▸ Short exercise
Your task is to repeat the entries word for word while leaving out the pictures.

Items from a data source

============

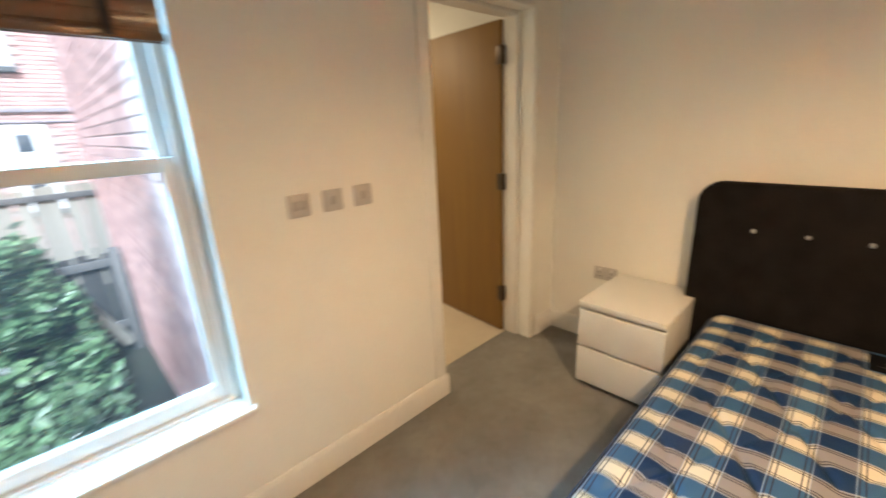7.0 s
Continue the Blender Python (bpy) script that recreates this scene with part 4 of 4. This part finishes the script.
lv, lf = [], []
for k in range(17000):
    x = random.uniform(-3.0, 0.89)
    hgt = crown(x)
    if hgt < 0.15:
        continue
    z = hgt * random.random() ** 0.55
    fr = z / hgt
    lump = noise.noise(Vector((x * 3.1, z * 3.1, 0.0)))
    if lump < -0.24 and fr < 0.7 or random.random() > 0.75 + 0.25 * fr:
        continue
    y = 0.36 - 0.62 * math.sqrt(max(0.0, 1 - fr * fr)) * (0.75 + 0.25 * fr) - lump * 0.30 + random.uniform(-0.03, 0.22)
    if random.random() < 0.2:
        y = 0.30 + random.uniform(-0.35, 0.5)
        z = hgt + random.uniform(-0.14, 0.10) + 0.10 * random.random() ** 4
    s = random.uniform(0.028, 0.062)
    q = Euler((random.uniform(-0.3, 0.9), random.uniform(-0.8, 0.8), random.uniform(-1.3, 1.3))).to_matrix()
    base = len(lv)
    for u, v, w in ((0, -1.1, 0.1), (0.62, -0.35, -0.16), (0.48, 0.45, -0.14), (0, 1.35, -0.35), (-0.48, 0.45, -0.14), (-0.62, -0.35, -0.16)):
        lv.append(tuple(Vector((x, y, z)) + q @ Vector((u * s, v * s, w * s))))
    lf += [(base, base + 1, base + 2, base + 3), (base, base + 3, base + 4, base + 5)]
for k in range(3000):
    x = random.uniform(-2.6, 0.95)
    y = random.uniform(-1.3, 0.50)
    low = 0.16 + 0.62 * max(0.0, (y + 1.75) / 2.25) * (0.55 + 0.45 * noise.noise(Vector((x * 2.3, y * 2.3, 5.0))))
    if x > 0.55:
        low *= 0.75
    z = low * random.uniform(0.35, 1.0)
    s = random.uniform(0.03, 0.06)
    q = Euler((random.uniform(-0.3, 1.0), random.uniform(-0.8, 0.8), random.uniform(-1.3, 1.3))).to_matrix()
    base = len(lv)
    for u, v, w in ((0, -1.1, 0.1), (0.62, -0.35, -0.16), (0.48, 0.45, -0.14), (0, 1.35, -0.35), (-0.48, 0.45, -0.14), (-0.62, -0.35, -0.16)):
        lv.append(tuple(Vector((x, y, z)) + q @ Vector((u * s, v * s, w * s))))
    lf += [(base, base + 1, base + 2, base + 3), (base, base + 3, base + 4, base + 5)]
me = bpy.data.meshes.new("leaves")
me.from_pydata(lv, [], lf)
me.materials.append(LEAF)
ob = new("leaves", me)
ob.parent = bush
ob["kind"] = "stuff"
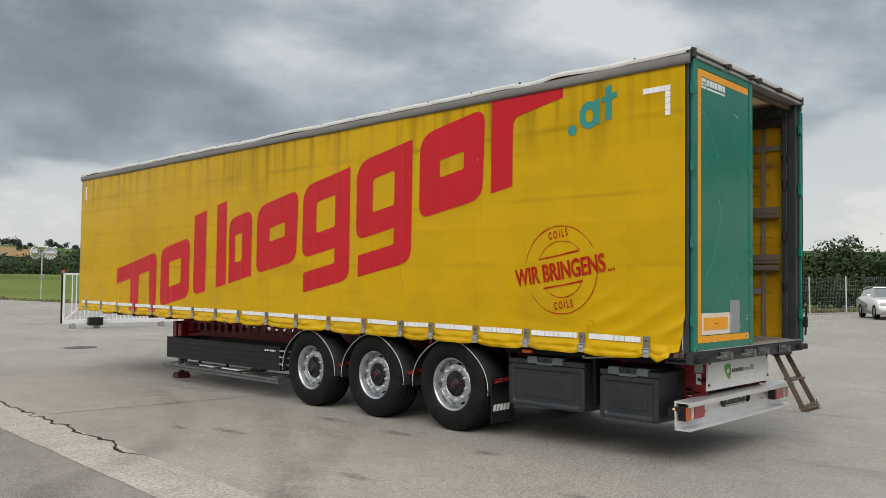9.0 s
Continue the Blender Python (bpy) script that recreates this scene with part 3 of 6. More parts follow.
def decal(name, outline, material, parent=curtain, holes=(), lift=0.0045, cell=0.06, label=""):
    """A printed shape on the curtain, from an outline of (y, z); follows the cloth."""
    bm = bmesh.new()
    for loop in (outline, *holes):
        vs_ = [bm.verts.new((0, y, z)) for y, z in loop]
        for i in range(len(vs_)):
            bm.edges.new((vs_[i - 1], vs_[i]))
    bmesh.ops.triangle_fill(bm, use_beauty=True, use_dissolve=False, edges=bm.edges[:])
    lo = [min(p[i] for p in outline) for i in (0, 1)]
    hi = [max(p[i] for p in outline) for i in (0, 1)]
    for i in (0, 1):
        k = math.ceil(lo[i] / cell)
        while k * cell < hi[i]:
            co_, no_ = [0, 0, 0], [0, 0, 0]
            co_[i + 1], no_[i + 1] = k * cell, 1
            bmesh.ops.bisect_plane(bm, geom=bm.verts[:] + bm.edges[:] + bm.faces[:], plane_co=co_, plane_no=no_)
            k += 1
    for v in bm.verts:
        v.co.x = CURTAIN_X - curtain_bulge(v.co.y, v.co.z) - lift
    bmesh.ops.triangulate(bm, faces=bm.faces[:])
    return part(name, bm, material, parent, label)


# -- printed mark: sheared plain shapes; u runs to the rear, w up, rows rise 0.19 per metre
SHEAR = 0.19
BASE, TOP, TALL = 3.0, 3.98, 4.295


def sheared(points):
    """Corners (u, w, radius) to an outline of (y, z) kept between hem and roof edge."""
    return [(-u, min(3.592, max(1.03, w + SHEAR * u))) for u, w in rounded(points)]


def stroke_shape(name, points, holes=()):
    return decal(name, sheared(points), M["red"], holes=[sheared(h) for h in holes])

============

▸ Complete output
7.0 s
Continue the Blender Python (bpy) script that recreates this scene with part 4 of 4. This part finishes the script.
lv, lf = [], []
for k in range(17000):
    x = random.uniform(-3.0, 0.89)
    hgt = crown(x)
    if hgt < 0.15:
        continue
    z = hgt * random.random() ** 0.55
    fr = z / hgt
    lump = noise.noise(Vector((x * 3.1, z * 3.1, 0.0)))
    if lump < -0.24 and fr < 0.7 or random.random() > 0.75 + 0.25 * fr:
        continue
    y = 0.36 - 0.62 * math.sqrt(max(0.0, 1 - fr * fr)) * (0.75 + 0.25 * fr) - lump * 0.30 + random.uniform(-0.03, 0.22)
    if random.random() < 0.2:
        y = 0.30 + random.uniform(-0.35, 0.5)
        z = hgt + random.uniform(-0.14, 0.10) + 0.10 * random.random() ** 4
    s = random.uniform(0.028, 0.062)
    q = Euler((random.uniform(-0.3, 0.9), random.uniform(-0.8, 0.8), random.uniform(-1.3, 1.3))).to_matrix()
    base = len(lv)
    for u, v, w in ((0, -1.1, 0.1), (0.62, -0.35, -0.16), (0.48, 0.45, -0.14), (0, 1.35, -0.35), (-0.48, 0.45, -0.14), (-0.62, -0.35, -0.16)):
        lv.append(tuple(Vector((x, y, z)) + q @ Vector((u * s, v * s, w * s))))
    lf += [(base, base + 1, base + 2, base + 3), (base, base + 3, base + 4, base + 5)]
for k in range(3000):
    x = random.uniform(-2.6, 0.95)
    y = random.uniform(-1.3, 0.50)
    low = 0.16 + 0.62 * max(0.0, (y + 1.75) / 2.25) * (0.55 + 0.45 * noise.noise(Vector((x * 2.3, y * 2.3, 5.0))))
    if x > 0.55:
        low *= 0.75
    z = low * random.uniform(0.35, 1.0)
    s = random.uniform(0.03, 0.06)
    q = Euler((random.uniform(-0.3, 1.0), random.uniform(-0.8, 0.8), random.uniform(-1.3, 1.3))).to_matrix()
    base = len(lv)
    for u, v, w in ((0, -1.1, 0.1), (0.62, -0.35, -0.16), (0.48, 0.45, -0.14), (0, 1.35, -0.35), (-0.48, 0.45, -0.14), (-0.62, -0.35, -0.16)):
        lv.append(tuple(Vector((x, y, z)) + q @ Vector((u * s, v * s, w * s))))
    lf += [(base, base + 1, base + 2, base + 3), (base, base + 3, base + 4, base + 5)]
me = bpy.data.meshes.new("leaves")
me.from_pydata(lv, [], lf)
me.materials.append(LEAF)
ob = new("leaves", me)
ob.parent = bush
ob["kind"] = "stuff"
9.0 s
Continue the Blender Python (bpy) script that recreates this scene with part 3 of 6. More parts follow.
def decal(name, outline, material, parent=curtain, holes=(), lift=0.0045, cell=0.06, label=""):
    """A printed shape on the curtain, from an outline of (y, z); follows the cloth."""
    bm = bmesh.new()
    for loop in (outline, *holes):
        vs_ = [bm.verts.new((0, y, z)) for y, z in loop]
        for i in range(len(vs_)):
            bm.edges.new((vs_[i - 1], vs_[i]))
    bmesh.ops.triangle_fill(bm, use_beauty=True, use_dissolve=False, edges=bm.edges[:])
    lo = [min(p[i] for p in outline) for i in (0, 1)]
    hi = [max(p[i] for p in outline) for i in (0, 1)]
    for i in (0, 1):
        k = math.ceil(lo[i] / cell)
        while k * cell < hi[i]:
            co_, no_ = [0, 0, 0], [0, 0, 0]
            co_[i + 1], no_[i + 1] = k * cell, 1
            bmesh.ops.bisect_plane(bm, geom=bm.verts[:] + bm.edges[:] + bm.faces[:], plane_co=co_, plane_no=no_)
            k += 1
    for v in bm.verts:
        v.co.x = CURTAIN_X - curtain_bulge(v.co.y, v.co.z) - lift
    bmesh.ops.triangulate(bm, faces=bm.faces[:])
    return part(name, bm, material, parent, label)


# -- printed mark: sheared plain shapes; u runs to the rear, w up, rows rise 0.19 per metre
SHEAR = 0.19
BASE, TOP, TALL = 3.0, 3.98, 4.295


def sheared(points):
    """Corners (u, w, radius) to an outline of (y, z) kept between hem and roof edge."""
    return [(-u, min(3.592, max(1.03, w + SHEAR * u))) for u, w in rounded(points)]


def stroke_shape(name, points, holes=()):
    return decal(name, sheared(points), M["red"], holes=[sheared(h) for h in holes])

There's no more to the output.